C’est d’autant plus vrai que, placés en ce Silence de l’Origine, tout notre être doit être en écoute pour entendre la Parole du Père qui surgit de son Silence, comme un don qui conjugue l’Amour ou nous conjugue d’Amour. Ici, nous sommes entraînés dans la naissance éternelle du Fils. Nous sommes engendrés par ce Verbe qui se fait chair en nous, par ce Nom qui est au-dessus de tout nom et qui, en le Père, est l’origine de chacun de nos noms et, en fait, en lequel toute la création trouve sa Source. C’est par cette Parole entendue en nous en le « Père qui es aux cieux » que, se tenant au lieu de notre genèse, nous recevons notre propre nom. La prière demeurera toujours une expérience d’Annonciation où, à l’ombre du Père, sous le souffle sanctifiant de l’Esprit, nous vivrons en toute gratuité la naissance du Fils en nous et notre naissance en Lui. C’est ce Nom sanctifié dans l’Esprit qui nous garde dans le Père.

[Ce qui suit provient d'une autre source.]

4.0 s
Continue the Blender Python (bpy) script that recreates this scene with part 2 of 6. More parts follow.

Ces mots de l’Annonciation, « l’Esprit Saint viendra sur toi, et la puissance du Très-Haut te prendra sous son ombre ; c’est pourquoi l’être saint qui naîtra sera appelé Fils de Dieu » (Lc 1, 35), traduisent cette expérience profonde où il nous est possible de vivre « que ton règne vienne ». En naissant d’en haut au cœur de la Sainte Trinité, nous sommes devenus habitants du Royaume. Parce que nous avons « accueilli le Verbe en nous, il nous a donné pouvoir de devenir enfants de Dieu, à ceux qui croient en son nom » (Jn 1, 12).

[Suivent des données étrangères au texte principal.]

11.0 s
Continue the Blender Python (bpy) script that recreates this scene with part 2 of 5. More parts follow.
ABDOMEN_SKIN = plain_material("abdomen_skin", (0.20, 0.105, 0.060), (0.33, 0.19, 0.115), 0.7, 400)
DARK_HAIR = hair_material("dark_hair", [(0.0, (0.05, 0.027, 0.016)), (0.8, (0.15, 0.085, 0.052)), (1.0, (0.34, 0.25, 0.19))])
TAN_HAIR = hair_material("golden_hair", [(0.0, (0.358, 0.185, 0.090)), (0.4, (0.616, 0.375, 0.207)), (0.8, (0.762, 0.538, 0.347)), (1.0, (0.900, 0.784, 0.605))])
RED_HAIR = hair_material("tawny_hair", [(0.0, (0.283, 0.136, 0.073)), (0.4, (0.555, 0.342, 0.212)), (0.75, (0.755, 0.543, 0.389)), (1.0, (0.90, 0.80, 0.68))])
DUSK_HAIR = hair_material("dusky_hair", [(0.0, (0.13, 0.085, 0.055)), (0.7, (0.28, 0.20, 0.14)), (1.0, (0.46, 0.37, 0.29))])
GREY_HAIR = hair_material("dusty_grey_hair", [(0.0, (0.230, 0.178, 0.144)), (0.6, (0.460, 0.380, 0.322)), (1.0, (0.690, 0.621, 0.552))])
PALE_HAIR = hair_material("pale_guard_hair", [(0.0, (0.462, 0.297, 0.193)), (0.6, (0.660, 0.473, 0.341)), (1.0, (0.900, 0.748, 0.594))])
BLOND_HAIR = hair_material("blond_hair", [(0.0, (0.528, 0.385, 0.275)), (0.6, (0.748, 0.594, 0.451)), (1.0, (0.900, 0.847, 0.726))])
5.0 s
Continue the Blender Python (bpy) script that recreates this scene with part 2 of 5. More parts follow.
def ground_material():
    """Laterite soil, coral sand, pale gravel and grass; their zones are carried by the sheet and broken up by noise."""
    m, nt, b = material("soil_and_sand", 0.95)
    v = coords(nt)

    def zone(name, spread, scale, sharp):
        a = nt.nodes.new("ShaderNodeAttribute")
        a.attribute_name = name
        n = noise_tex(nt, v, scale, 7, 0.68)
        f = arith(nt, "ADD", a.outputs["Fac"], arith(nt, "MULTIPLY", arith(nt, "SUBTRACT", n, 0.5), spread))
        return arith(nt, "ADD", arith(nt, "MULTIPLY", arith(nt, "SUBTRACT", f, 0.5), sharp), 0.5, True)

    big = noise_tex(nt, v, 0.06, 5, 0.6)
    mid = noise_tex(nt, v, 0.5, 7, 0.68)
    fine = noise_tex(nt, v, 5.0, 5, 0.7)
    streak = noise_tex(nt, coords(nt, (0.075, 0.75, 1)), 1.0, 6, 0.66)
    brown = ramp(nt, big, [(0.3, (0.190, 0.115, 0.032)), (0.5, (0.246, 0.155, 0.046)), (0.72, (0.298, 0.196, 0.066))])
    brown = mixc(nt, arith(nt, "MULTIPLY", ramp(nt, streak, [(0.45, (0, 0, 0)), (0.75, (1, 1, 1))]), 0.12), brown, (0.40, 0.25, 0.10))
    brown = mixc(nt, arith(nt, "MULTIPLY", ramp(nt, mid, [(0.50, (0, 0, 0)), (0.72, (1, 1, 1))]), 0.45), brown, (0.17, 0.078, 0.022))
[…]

Devenus filles ou fils de Dieu, car nés au ciel trinitaire, la volonté du Père dans le Fils sous le souffle de l’Esprit se fait alors sur la terre. En nous, la prière devient accord de nos volontés, celle de Dieu et la nôtre. C’est pourquoi saint Augustin disait : « aime et fais ce que tu veux ».
Nous vivons alors dans cette communion avec Dieu où le Fils, et toute la Trinité en Lui, est notre pain quotidien. Placés là en l’Origine du Père, dans le surgissement de la Parole créatrice et de ce Souffle sanctificateur, nous ne manquerons jamais de rien. Car si la prière est d’entrer en soi-même et d’apprendre à naître au lieu même de toute création, à savoir la Trinité, qu’est-ce que le Verbe créateur ne pourrait pas nous donner « par surcroît ».

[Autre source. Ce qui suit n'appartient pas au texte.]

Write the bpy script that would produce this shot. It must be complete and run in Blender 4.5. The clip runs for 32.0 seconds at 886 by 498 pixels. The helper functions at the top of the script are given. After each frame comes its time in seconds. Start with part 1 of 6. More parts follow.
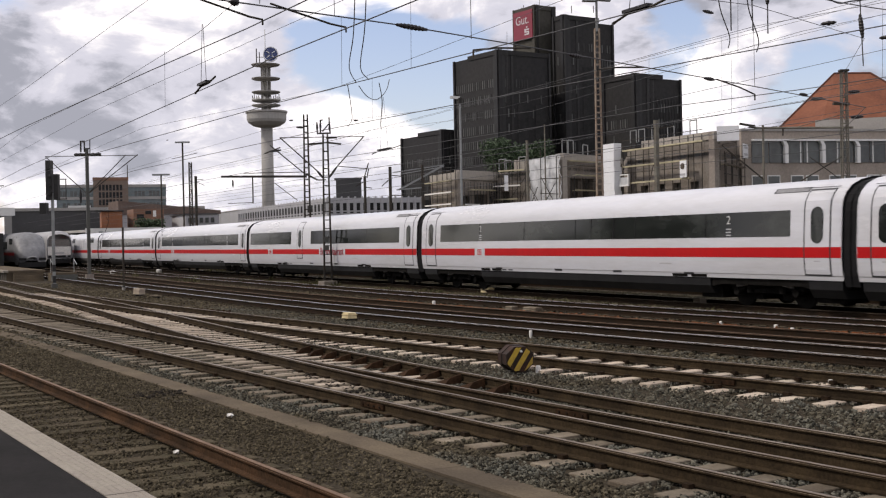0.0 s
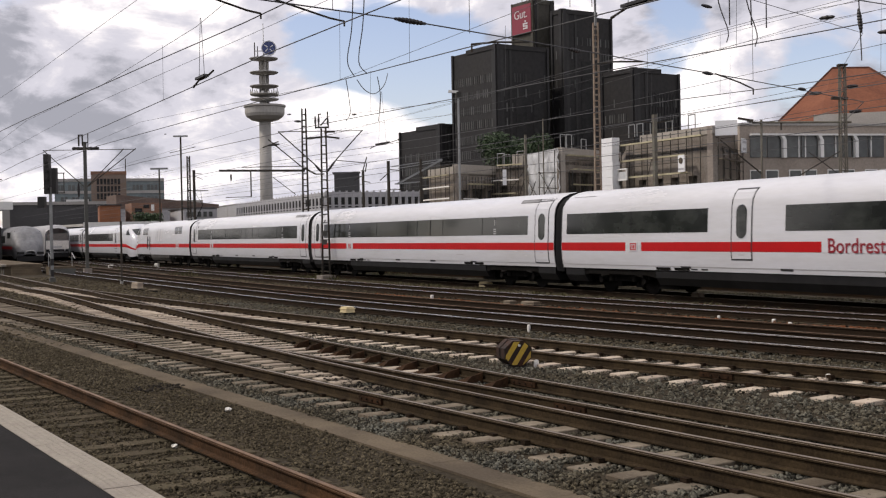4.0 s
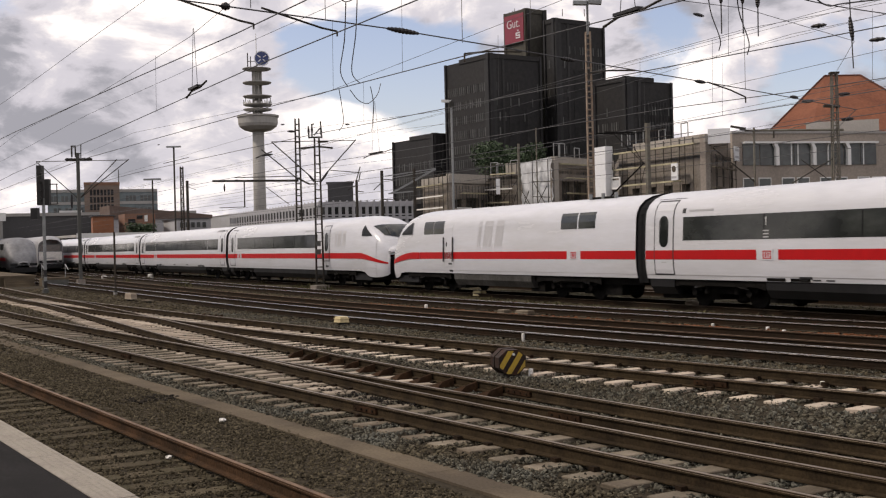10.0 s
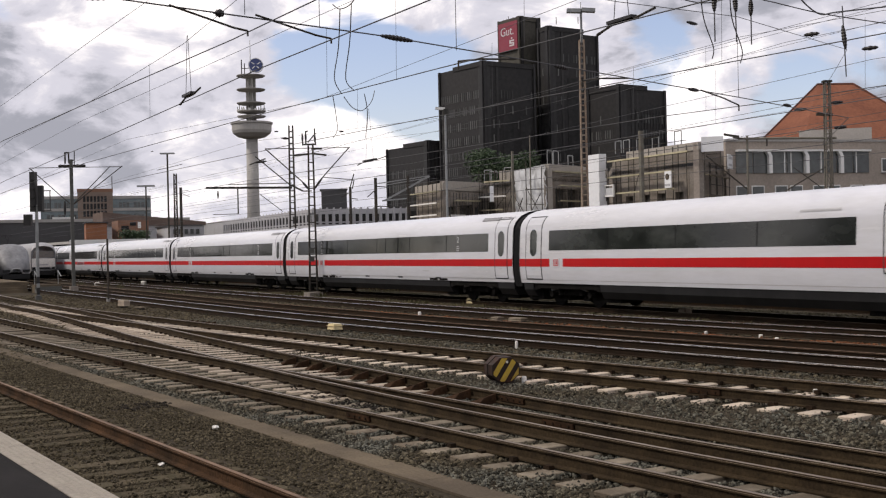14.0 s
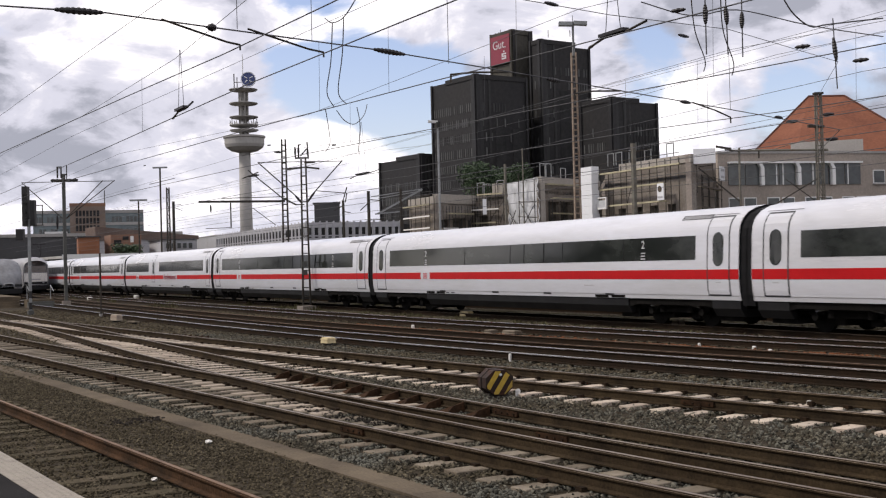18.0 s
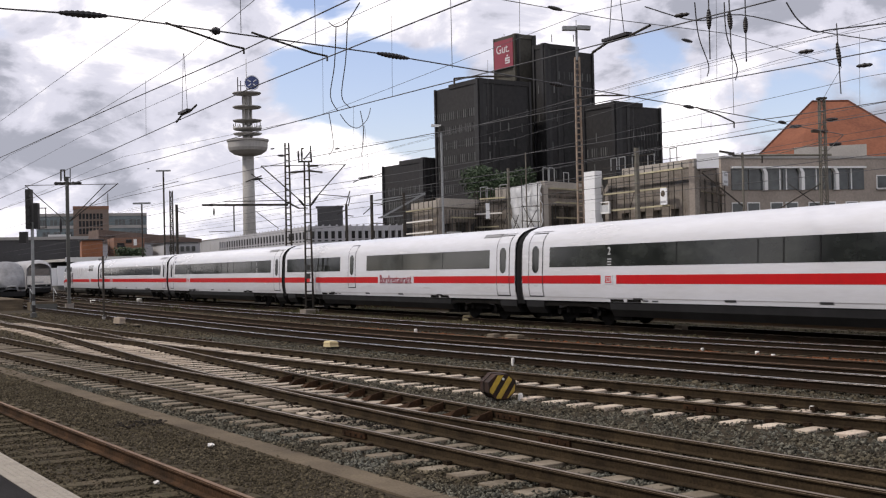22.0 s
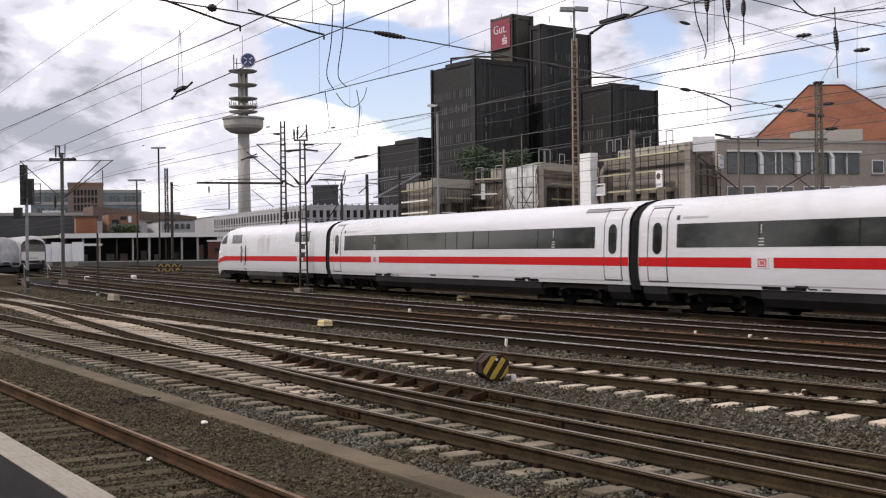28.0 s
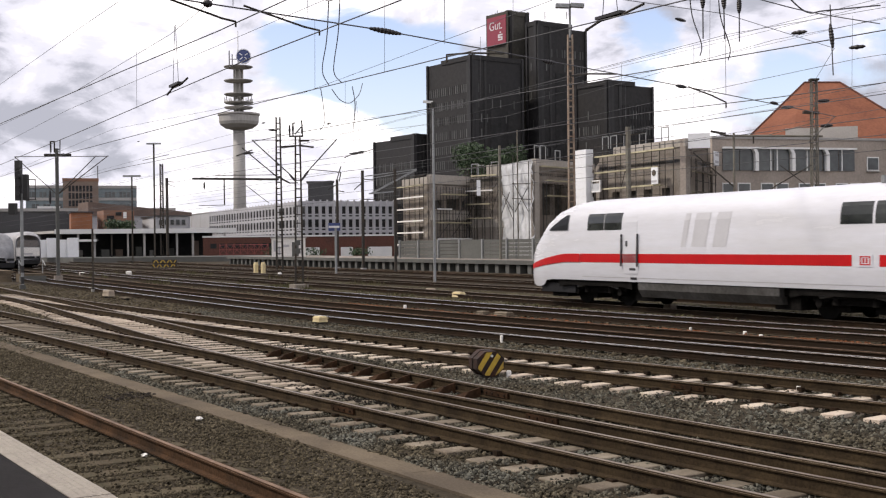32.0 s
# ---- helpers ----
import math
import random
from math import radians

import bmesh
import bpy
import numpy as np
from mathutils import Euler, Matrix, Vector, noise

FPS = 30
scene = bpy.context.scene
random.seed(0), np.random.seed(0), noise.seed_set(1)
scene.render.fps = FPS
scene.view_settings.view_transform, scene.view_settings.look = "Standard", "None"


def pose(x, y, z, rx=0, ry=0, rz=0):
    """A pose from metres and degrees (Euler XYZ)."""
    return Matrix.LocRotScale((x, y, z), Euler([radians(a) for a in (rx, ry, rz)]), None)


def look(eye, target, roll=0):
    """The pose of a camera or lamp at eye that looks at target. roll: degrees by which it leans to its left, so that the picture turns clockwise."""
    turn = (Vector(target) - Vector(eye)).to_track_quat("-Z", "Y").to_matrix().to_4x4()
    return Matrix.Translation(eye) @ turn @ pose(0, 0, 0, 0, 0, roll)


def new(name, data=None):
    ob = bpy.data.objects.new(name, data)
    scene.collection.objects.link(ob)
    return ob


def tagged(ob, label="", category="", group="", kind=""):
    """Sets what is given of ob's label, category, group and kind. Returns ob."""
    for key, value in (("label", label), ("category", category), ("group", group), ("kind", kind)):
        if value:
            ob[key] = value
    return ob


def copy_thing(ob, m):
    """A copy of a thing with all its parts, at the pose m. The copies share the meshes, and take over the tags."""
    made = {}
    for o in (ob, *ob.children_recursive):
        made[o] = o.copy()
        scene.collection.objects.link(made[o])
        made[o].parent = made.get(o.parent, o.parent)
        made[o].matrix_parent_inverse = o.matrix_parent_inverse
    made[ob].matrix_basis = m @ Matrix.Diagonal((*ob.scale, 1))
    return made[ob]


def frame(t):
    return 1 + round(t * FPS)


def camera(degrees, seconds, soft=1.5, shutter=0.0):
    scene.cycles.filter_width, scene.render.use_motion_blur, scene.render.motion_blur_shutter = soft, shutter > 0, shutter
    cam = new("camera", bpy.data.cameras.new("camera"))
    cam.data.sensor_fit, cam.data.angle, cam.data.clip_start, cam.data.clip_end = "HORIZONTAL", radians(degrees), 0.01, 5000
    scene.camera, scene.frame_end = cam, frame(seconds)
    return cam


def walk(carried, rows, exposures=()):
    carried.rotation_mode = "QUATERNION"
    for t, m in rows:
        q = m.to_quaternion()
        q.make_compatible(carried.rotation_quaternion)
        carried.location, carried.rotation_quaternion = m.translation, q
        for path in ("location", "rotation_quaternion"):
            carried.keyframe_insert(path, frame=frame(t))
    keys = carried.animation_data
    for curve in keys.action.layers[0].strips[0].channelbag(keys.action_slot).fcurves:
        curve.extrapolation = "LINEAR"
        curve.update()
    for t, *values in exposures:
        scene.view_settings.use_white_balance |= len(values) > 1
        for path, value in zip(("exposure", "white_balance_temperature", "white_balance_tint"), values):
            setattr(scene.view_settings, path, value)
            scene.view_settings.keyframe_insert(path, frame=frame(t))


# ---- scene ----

Nous éprouvons alors ce que Jésus disait à ses apôtres : « Moi, je suis venu pour qu’on ait la vie et qu’on l’ait surabondante » (Jn 10, 10). Nous sommes saisis par le fait que, au cœur de la Trinité, tout ne se vit que « par don ». Le Père, le Fils et l’Esprit ne se vivent que dans la dépossession continuelle de ce qu’ils sont. Si bien qu’il n’y a ici aucun regard qui s’attarde à la faute ou au péché mais, simplement, le « par don » amoureux des Personnes divines entre elles. C’est ce « par don » qui « remets nos dettes, et nous donne de remettre nos dettes à nos débiteurs ». Car notre dette à Dieu comme à nous sera toujours d’avoir retenu le don de soi et de ne pas avoir accordé à l’autre notre « par don ». La Vie éternelle ne peut t’être que ce « par don mutuel et infini ». Voilà la véritable eucharistie de la Vie et de nos vies. La prière n’est qu’entrée dans ce grand mouvement de « par don ».
Au final, toute tentation et tout consentement au mal demeureront toujours de refuser le chemin de la prière que je viens de décrire en croyant que l’on peut posséder Dieu à son profit et, ce faisant, ne plus nous vivre « par don », dans ce grand mouvement de dépossession d’Amour, de Vérité, de Vie… des Personnes divines. Entrer dans la prière, c’est entrer dans ce mouvement qui nous libère du mal et nous empêche d’y sombrer.
Notre vie spirituelle est donc ce magnifique chemin de prière où nous apprenons à vivre « par don ».